Almost three years ago, ¡Mayday! released its self-titled debut solo album to serious Internet buzz and positive critical reception. On the strength of that disc's breakout single, "Groundhog Day," which featured Cee-Lo singing the hook, it seemed like ¡Mayday! was ready for national play. But after a couple of years on the grind, founding members Plex Luthor and Bernbiz decided to switch things up and get back on their hometown's radar. As such, they've ditched their earlier, sampler-heavy sound in favor of a more organic, live band approach. They've added four new members, including battle champ MC Wrekonize. The new equation has proven to be alchemy — Luthor, Bernbiz, and company have stepped up their live game, laying down a soulful hip-hop funk with an electric energy. We've heard that at an occasional residency at Jazid, their live jams have inspired people to disrobe. You'll have to see for yourself.

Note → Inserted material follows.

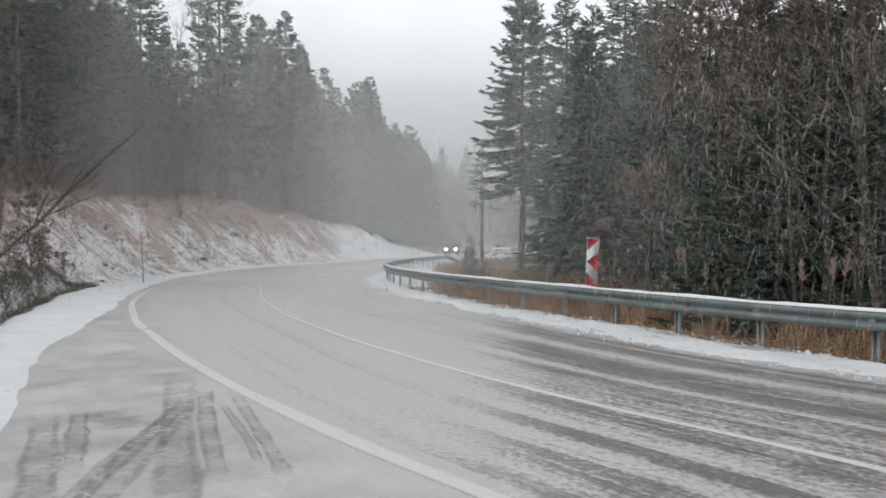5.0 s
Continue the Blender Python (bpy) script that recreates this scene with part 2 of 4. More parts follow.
def mat_road():
    """Wet asphalt under slush that traffic has drawn into long streaks along the road."""
    m = Mat("wet_slushy_asphalt", 0.5, spec=0.45)
    uv = m.n("ShaderNodeUVMap")
    uv.uv_map = "road_sd"
    u, v, _ = m.split(uv.outputs[0])
    p = m.world_pos()
    px, py, _ = m.split(p)

    def streak(su, sv, detail=4, seed=0.0):
        mp = m.n("ShaderNodeMapping")
        mp.inputs["Scale"].default_value = (su, sv, 1)
        mp.inputs["Location"].default_value = (seed, seed * 1.7, seed)
        m.l(uv.outputs[0], mp.inputs["Vector"])
        return m.noise(mp.outputs[0], 1.0, detail, 0.6)

    drift, thin, hair = streak(0.05, 0.3, 2), streak(0.10, 4.5, 4, 9.0), streak(0.22, 17.0, 3, 5.0)
    grit, fleck = m.noise(p, 13, 6, 0.75), m.noise(p, 55, 3, 0.7)
    patch = m.noise(p, 1.6, 4, 0.6)
    asphalt = m.ramp(fleck, [(0.3, (0.095, 0.088, 0.081)), (0.6, (0.178, 0.163, 0.155)), (0.8, (0.33, 0.315, 0.30))])
    slush = m.ramp(grit, [(0.25, (0.355, 0.339, 0.334)), (0.75, (0.505, 0.485, 0.478))])
    # wheel lines and the ridges of slush between them, across the two lanes
    lane = m.math("ADD", v, m.math("MULTIPLY", m.math("SUBTRACT", drift, 0.5), 0.30))
    bands = [(1.30, 0.80), (1.75, 0.50), (1.95, 0.34), (2.10, 0.52), (2.30, 0.32), (2.62, 0.46), (2.92, 0.70), (3.12, 0.52), (3.32, 0.36), (4.05, 0.33), (4.22, 0.55),
             (4.36, 0.68), (4.55, 0.44), (4.95, 0.50), (5.10, 0.60), (5.30, 0.45), (5.60, 0.60), (5.85, 0.50), (6.10, 0.40), (6.38, 0.50), (6.54, 0.70), (6.63, 0.60),
             (6.70, 0.28), (6.93, 0.29), (7.01, 0.62), (7.26, 0.68), (7.42, 0.46), (7.74, 0.38), (7.92, 0.62), (8.12, 0.36), (8.26, 0.38), (8.38, 0.74)]
    laid = m.ramp(m.math("DIVIDE", lane, 10.0), [(d / 10.0, k) for d, k in bands])
    cover = m.math("ADD", laid, m.math("MULTIPLY", m.math("SUBTRACT", thin, 0.5), 0.75))
    cover = m.math("ADD", cover, m.math("MULTIPLY", m.math("SUBTRACT", hair, 0.5), 0.55))
    cover = m.math("ADD", cover, m.math("MULTIPLY", m.math("SUBTRACT", grit, 0.5), 1.35))
    cover = m.math("ADD", cover, m.math("MULTIPLY", m.math("SUBTRACT", patch, 0.5), 0.40))
    # glass haze painted as even slush past a line through the camera; lay-by slush
    glass_haze = m.span(m.math("SUBTRACT", m.math("MULTIPLY", px, -1.0), m.math("MULTIPLY", py, 1.0)), -1.2, 1.4)
    lay = m.span(v, 8.6, 9.4)
    cover = m.math("ADD", cover, m.math("ADD", m.math("MULTIPLY", glass_haze, 0.30), m.math("MULTIPLY", lay, 0.02)))
    f = m.span(cover, 0.30, 0.72)
    f = m.mix(m.math("MULTIPLY", glass_haze, 0.48), f, 0.82)
    f = m.mix(m.math("MULTIPLY", lay, 0.65), f, m.span(m.math("ADD", m.math("MULTIPLY", patch, 0.8), m.math("MULTIPLY", m.noise(p, 0.35, 3), 0.6)), 0.38, 0.92))
    c = m.mix(f, asphalt, slush)
    # the lay-by's thin snow
    white = m.math("MULTIPLY", lay, m.span(m.math("ADD", m.noise(p, 0.9, 4), m.math("MULTIPLY", grit, 0.25)), 0.5, 0.8))
    c = m.mix(m.math("MULTIPLY", white, 0.25), c, (0.56, 0.57, 0.59))
    m.color(c)
    m.rough(m.ramp(f, [(0.0, 0.32), (1.0, 0.62)]))
    m.bump(m.math("ADD", m.math("MULTIPLY", f, 0.8), m.math("MULTIPLY", fleck, 0.4)), 0.3, 0.015)
    return m.m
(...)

Playing live around town for less than a year, the shadowy character known as Panic Bomber has already developed some minor lore. Legend has it that once upon a time, Richard Haig was a local rock musician who got fed up with the grind of being hustled offstage in time for the night's main event — a DJ. So he turned to dance music himself, supposedly in an act of defiance that's explained, sort of, in a treatise on his website. Whatever. The music he makes, regardless of the reasoning behind it, is slick and dance-friendly. It works up to a funky electro-house groove that's rough enough around the edges to belie its creator's rock roots. And unable to fully relinquish a band's spectacle of performance, Haig has devised a pretty sweet light-up costume. Look out for him at a more discerning — hmmm, some would say "hip" — dance club near you.

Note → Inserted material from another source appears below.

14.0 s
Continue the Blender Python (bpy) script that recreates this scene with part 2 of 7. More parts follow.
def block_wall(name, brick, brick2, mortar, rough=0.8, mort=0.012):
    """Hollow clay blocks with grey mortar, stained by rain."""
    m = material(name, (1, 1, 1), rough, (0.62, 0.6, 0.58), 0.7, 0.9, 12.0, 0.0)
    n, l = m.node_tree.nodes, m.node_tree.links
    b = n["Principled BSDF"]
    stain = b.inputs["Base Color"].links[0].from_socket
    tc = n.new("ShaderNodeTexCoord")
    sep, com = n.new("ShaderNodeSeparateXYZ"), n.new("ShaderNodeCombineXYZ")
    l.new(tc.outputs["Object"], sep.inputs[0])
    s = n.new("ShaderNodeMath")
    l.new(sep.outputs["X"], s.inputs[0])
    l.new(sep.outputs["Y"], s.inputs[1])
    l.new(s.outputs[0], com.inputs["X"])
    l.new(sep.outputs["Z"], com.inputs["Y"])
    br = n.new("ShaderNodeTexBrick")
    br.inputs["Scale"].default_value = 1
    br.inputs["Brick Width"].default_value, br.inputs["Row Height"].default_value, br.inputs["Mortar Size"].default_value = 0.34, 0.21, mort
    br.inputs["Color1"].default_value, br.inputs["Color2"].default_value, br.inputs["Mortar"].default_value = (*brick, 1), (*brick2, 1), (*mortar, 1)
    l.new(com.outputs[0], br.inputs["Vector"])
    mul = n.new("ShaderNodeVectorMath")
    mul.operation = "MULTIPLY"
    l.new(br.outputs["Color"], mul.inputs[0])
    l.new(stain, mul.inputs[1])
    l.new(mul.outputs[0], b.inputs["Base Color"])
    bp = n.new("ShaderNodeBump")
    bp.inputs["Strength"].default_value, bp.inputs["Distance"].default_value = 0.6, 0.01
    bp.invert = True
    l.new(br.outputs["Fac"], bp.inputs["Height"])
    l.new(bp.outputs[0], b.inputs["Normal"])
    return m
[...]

To call these guys simply a "rock band" would be woefully leaving out a large chunk of their musical stew. Disco, soul, funk, and a large dose of the Purple One all figure into the sound. Still, it rocks. And though they broke up for a minute a couple of years ago, it didn't last long, and ever since then, they've been stepping up their game, touring and appearing at industry requisite events such as CMJ and South by Southwest. Around here, though, the band remains one of the most universally loved live acts, creating an instant dance party within the first few bars. Here's further proof they're in tune with the cultural Zeitgeist: Not only did they put their recent full-length, Rational Geographic Vol. 1, up for free download on their website, but also they somehow got Blair Waldorf herself — Gossip Girl's Leighton Meester — to record a cover of their song "Birthday." For real. OMG!
Is Poison the Well a surprise pick? No, but it's time to give credit where it is long overdue. Frontman Jeffrey Moreira reps Hialeah (hard), and the rest of the members hail from towns across South Florida. Poison the Well sprang from the same fabled anything-goes, late-'90s South Florida hardcore/punk scene as fellow success stories Shai Hulud and New Found Glory. PTW has reached the same cult level of underground/overground success (even releasing one disc on a major, Atlantic). But unlike its peers, the band never switched its original home base. No, Poison the Well deserves props for relentlessly touring the world, playing to frothing American and European crowds, and then returning home to joltingly sunny South Florida. What's more, PTW puts the same level of balls-to-the-wall energy into its decidedly more intimate hometown gigs, playing for rabid longtime fans at places such as Churchill's Pub. Further, the band has continued a path of out-there musical innovation, melding its hardcore roots into spaced-out, experimental workouts that play as well on a home stereo as at a show. The band's latest album, The Tropic Rot, was released digitally this past May through Ferret Music. The physical release is this summer, and it comes an impressive ten years after the group's debut full-length, The Opposite of December. Happy anniversary, guys.
Here in Miami, there's certainly no lack of talented Latin crooners. Still, the young balladeer known as Jean stands above the rest. This Puerto Rican-raised popster, who's also the younger brother of Latin superstar Luis Fonsi, has been building a solid and loyal following through a unique take on Latin R&B. What makes Jean exceptional is his natural knack for mixing Spanish, English, and even Spanglish (some might say Miami's unofficial language) with homebrewed beats from the finest urban Latin producers in the city. And though Jean has remained a local phenomenon for the past few years, that might soon change with the release of his sophomore album, Out the Box, which is beginning to get airplay on Latin radio.